I entered the theatre from a very cold January day and was immediately captured by the warmth of the space. I’m not just talking about the venue, it was a very inviting and intimate theatre; I was energised by the buzz of the multi-generational audience, mesmerised by the image of the full moon on stage and enchanted by the beautiful, haunting melodies of the one-man-band Frank Moon.

Frank was the musical storyteller, the piped piper of all that played out on stage in the 90 minutes that followed. He used a myriad of music makers and his own voice, layered using loop technology, to welcome us into the magical world of The Little Match Girl. The sounds he composed perfectly mirrored the action on stage both in terms of movement, mood and emotion - the performers were given the wind to make Arthur Pita’s beautiful choreography take flight. The set, costume and lighting, by Yann Seabra and Ed Yetton, added to their voices and the cast and crew transported us, the audience, to a magical place.

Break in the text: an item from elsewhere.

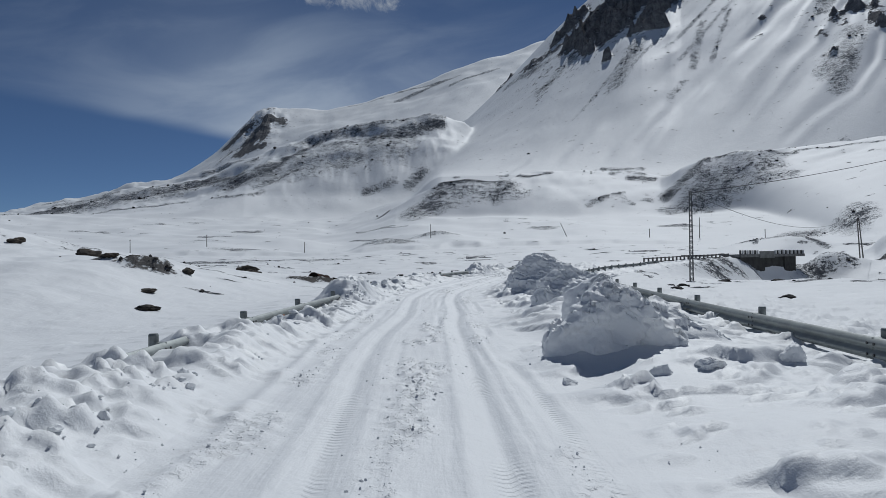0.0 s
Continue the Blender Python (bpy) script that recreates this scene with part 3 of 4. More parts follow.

Although the program stated that our story was set in an imagery Italian city I don’t think that was important, I was transfixed, I didn’t care where, it was the who that mattered the most. The Little Match Girl, played by Corey Claire Annad, entered the stage and immediately won my heart. The joy and fragility of her performance captured the very heart of every child, and in this case, a child seemingly alone in the universe. The supporting cast played multiple roles with ease, in fact I only realised this towards the end of the performance.

Karl Fagerlund Brekke, Valentina Golfieri and Angelo Smimmo created characters that fully inhabited the city. Characters that I laughed at, disliked and believed in; with movement and song that was a joy to see and hear. Angelo’s voice as the grandmother was particularly captivating, tugging at my heart-strings as she sang to her dying grand-daughter.

This performance captured the heart of the classic Hans Christian Anderson story but took it new heights, in fact it was out of this world!

I knew that The Little Match Girl would die, it’s a well-known story, however I wanted that moment to be delayed for as long as possible. When it did arrive, my sadness was instantly translated into pure joy and I shed a tear of happiness and wonder - I had not read the program before the performance and I am glad I didn’t because the twist in the story took me by surprise and made it even more magical; I’d advise you to do the same.

Then, before I knew it, the 90 minutes upon the stage had passed, the story was at an end. All the performers received rapturous applause and it was well-deserved. They finished with a jig of joyfulness before The Little Match Girl blew out the only light that remained.

Truly magical, heart-warming and uplifting, I cannot recommend this performance enough. This is a must-see!